Dans le premier cas, la culture en grand de l’abutilon seroit à peu près la même que celle qu’on donne au chanvre, et il est très-probable qu’elle réussiroit. Ces deux plantes ont, à peu de chose près, les mêmes facultés et les mêmes habitudes, soit pour la durée, et le degré d’humidité qui leur convient, soit pour leur culture. L’abutilon est seulement un peu moins délicat sur le choix du terrain, et n’est pas aussi sensible aux impressions de la gelée que le chanvre. Cette propriété intéressante doit apporter quelques changemens dans l’époque de son semis. Ou pourroit l’effectuer de douze à quinze jours plus tôt que celui du chanvre, et le cultiver dans des pays plus septentrionaux. Mais, avant que d’entreprendre la culture en grand de l’abutilon, ainsi que des autres malvacées, il seroit utile de s’assurer par des expériences comparatives, suivies avec exactitude, 1°. de la qualité de leur filasse, de ses usages, et de sa durée ; 2°. de la quantité de leurs produits ; 3°. et, enfin, de la valeur numérique de ces mêmes produits. Les essais du botaniste espagnol n’offrent aucune donnée à cet égard, et il est encore douteux que cette culture soit aussi productive que celle du chanvre. Si elle ne lui étoit inférieure que d’un tiers de produit net, ces plantes mériteroient d’être cultivées, à cause de la faculté qu’elles offriroient aux cultivateurs d’alterner leurs cultures de plantes textiles, dont le nombre est si restreint en Europe ; propriété précieuse qui fait la base et la richesse des différentes branches de l’agriculture.

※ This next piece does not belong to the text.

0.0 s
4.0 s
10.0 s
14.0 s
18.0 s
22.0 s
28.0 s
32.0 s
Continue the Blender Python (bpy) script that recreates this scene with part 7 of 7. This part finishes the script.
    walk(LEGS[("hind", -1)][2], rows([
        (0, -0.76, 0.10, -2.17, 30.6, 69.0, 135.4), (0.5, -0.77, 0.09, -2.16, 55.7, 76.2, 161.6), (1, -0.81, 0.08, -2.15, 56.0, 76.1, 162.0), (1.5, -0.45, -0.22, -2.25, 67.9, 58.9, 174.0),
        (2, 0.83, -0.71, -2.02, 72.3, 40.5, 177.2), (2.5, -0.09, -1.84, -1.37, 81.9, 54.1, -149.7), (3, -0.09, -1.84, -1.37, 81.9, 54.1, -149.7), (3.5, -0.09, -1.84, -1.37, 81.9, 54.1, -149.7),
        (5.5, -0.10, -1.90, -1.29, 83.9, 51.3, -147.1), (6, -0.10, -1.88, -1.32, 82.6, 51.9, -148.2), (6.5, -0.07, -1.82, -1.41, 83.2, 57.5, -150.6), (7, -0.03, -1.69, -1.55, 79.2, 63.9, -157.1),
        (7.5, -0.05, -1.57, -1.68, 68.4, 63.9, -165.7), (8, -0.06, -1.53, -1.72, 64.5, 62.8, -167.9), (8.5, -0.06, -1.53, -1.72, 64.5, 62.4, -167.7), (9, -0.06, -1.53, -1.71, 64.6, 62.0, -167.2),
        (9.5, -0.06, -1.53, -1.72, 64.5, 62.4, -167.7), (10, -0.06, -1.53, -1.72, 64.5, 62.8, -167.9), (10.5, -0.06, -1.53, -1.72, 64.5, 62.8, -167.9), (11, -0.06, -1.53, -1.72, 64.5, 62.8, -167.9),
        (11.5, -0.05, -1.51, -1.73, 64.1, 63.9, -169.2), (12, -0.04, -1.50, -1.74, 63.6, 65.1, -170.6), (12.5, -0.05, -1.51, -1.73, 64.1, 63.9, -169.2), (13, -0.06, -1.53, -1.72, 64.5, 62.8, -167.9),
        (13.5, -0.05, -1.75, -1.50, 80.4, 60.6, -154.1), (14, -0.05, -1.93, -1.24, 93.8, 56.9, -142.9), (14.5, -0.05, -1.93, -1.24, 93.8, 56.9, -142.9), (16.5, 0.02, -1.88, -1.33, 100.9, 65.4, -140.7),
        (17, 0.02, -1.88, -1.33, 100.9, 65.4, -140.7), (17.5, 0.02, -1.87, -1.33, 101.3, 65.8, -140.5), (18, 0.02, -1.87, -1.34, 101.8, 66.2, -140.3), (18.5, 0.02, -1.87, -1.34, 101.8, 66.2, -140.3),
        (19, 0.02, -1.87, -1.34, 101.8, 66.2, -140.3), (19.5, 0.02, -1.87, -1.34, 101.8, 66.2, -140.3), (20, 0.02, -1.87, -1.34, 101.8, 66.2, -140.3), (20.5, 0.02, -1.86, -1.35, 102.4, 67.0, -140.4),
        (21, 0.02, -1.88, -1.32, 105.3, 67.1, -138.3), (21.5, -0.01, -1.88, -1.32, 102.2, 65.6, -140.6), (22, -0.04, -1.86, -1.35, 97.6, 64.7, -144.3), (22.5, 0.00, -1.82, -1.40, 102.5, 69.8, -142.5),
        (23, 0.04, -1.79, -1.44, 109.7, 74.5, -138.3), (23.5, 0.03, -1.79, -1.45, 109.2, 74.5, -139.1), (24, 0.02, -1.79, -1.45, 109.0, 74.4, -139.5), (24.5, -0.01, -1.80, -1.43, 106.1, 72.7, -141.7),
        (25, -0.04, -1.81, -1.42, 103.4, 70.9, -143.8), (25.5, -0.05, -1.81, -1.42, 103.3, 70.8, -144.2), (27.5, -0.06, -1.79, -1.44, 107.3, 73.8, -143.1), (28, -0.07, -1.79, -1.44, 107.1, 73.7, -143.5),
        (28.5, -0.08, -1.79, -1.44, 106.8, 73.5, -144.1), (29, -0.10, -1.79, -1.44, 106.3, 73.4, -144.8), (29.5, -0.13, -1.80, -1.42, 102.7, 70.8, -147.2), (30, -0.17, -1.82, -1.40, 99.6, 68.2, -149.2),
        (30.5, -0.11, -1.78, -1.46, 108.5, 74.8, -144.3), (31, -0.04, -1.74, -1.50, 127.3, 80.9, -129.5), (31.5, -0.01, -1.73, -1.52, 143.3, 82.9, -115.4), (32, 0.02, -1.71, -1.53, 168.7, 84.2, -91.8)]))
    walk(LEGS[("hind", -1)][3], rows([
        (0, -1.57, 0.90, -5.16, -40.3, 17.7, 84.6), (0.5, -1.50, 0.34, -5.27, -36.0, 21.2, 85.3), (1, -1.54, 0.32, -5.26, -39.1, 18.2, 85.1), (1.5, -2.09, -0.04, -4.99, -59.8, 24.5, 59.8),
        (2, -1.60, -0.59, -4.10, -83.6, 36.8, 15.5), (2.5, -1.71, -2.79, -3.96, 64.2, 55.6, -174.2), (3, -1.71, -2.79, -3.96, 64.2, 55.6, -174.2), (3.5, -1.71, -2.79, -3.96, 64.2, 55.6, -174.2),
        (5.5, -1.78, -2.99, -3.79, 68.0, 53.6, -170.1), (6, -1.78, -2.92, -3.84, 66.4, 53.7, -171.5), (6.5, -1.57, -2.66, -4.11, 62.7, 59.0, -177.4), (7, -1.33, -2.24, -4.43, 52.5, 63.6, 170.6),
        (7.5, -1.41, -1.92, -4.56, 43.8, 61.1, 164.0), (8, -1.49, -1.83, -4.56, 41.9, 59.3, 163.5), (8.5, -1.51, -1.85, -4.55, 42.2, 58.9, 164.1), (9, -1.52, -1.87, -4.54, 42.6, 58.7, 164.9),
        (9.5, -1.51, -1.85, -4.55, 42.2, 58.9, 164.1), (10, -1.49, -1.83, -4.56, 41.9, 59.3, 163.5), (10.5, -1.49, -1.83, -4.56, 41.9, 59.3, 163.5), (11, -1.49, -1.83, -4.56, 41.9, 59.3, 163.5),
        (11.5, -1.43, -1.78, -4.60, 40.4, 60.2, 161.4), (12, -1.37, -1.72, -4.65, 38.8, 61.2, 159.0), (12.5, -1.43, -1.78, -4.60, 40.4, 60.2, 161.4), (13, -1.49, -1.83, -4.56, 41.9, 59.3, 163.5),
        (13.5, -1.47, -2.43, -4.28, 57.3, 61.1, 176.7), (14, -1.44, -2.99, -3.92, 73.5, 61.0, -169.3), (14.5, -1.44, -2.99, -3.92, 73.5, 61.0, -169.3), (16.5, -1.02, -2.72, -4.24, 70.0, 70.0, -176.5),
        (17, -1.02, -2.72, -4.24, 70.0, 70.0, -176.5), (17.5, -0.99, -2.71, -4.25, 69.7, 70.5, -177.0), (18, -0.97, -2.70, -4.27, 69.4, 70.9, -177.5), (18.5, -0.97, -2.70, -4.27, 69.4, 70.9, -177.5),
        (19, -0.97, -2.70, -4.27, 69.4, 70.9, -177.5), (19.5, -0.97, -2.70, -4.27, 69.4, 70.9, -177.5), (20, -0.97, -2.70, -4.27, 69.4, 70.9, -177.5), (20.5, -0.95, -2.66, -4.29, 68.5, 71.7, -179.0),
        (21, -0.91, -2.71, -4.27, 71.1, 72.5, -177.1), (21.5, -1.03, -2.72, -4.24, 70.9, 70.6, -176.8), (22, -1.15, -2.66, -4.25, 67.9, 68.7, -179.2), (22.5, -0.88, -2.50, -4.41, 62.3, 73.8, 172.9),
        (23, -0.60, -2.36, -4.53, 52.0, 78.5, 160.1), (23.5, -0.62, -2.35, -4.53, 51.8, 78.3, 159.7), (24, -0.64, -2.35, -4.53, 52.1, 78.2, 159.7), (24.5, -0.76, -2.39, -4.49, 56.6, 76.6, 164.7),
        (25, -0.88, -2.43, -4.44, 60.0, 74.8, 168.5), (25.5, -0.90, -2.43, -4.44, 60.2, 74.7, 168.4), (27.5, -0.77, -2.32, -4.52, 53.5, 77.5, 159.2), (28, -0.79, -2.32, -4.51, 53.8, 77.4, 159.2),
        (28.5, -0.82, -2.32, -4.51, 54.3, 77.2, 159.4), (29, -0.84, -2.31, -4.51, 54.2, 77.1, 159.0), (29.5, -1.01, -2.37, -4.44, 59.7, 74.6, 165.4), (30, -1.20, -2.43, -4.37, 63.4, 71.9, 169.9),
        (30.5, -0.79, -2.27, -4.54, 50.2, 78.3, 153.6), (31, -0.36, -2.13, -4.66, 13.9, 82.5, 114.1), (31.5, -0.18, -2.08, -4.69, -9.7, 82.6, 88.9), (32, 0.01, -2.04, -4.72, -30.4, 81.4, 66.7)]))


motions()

Le deuxième mode de culture, proposé par M. Cavanilles, est sans doute très-expéditif et peu coûteux ; mais son produit ne seroit-il pas aussi mince que la dépense sur laquelle il seroit établi ? On n’obtient des libres longues, belles et fines, propres à la bonne filature, que de plantes qui, ayant crû très-rapprochées les unes des autres, ne fournissent point de branches latérales. Les malvacées, abandonnées à elles-mêmes, croissant isolément, formeroient des plantes rameuses dès leur base, et par conséquent peu élevées. Elles ne fourniroient qu’une filasse difficile à extraire, très-courte, de mauvaise qualité, et de peu de valeur. D’ailleurs, les bords des fossés et des ruisseaux sont ordinairement très-utiles pour diverses sortes de cultures non moins intéressantes que celle des plantes filamenteuses. La guimauve, seule de cette famille, et peut-être la ketmie des marais, (hibiscus palustris L.) en raison de ce qu’elles sont vivaces, et que les racines de la première ont une valeur dans le commerce, pourroient être employées à cet usage. Quant aux marais abandonnés par excès d’humidité, dans lesquels M. de Cavanilles recommande de semer ces malvacées, il est bien plus utile à l’agriculture de les planter en arbres aquatiques qui, en exhaussant insensiblement le terrain, le soustraient aux eaux stagnantes, fournissent des produits plus considérables aux propriétaires, et préparent aux générations suivantes des climats sains et des sols fertiles. (Thouin.)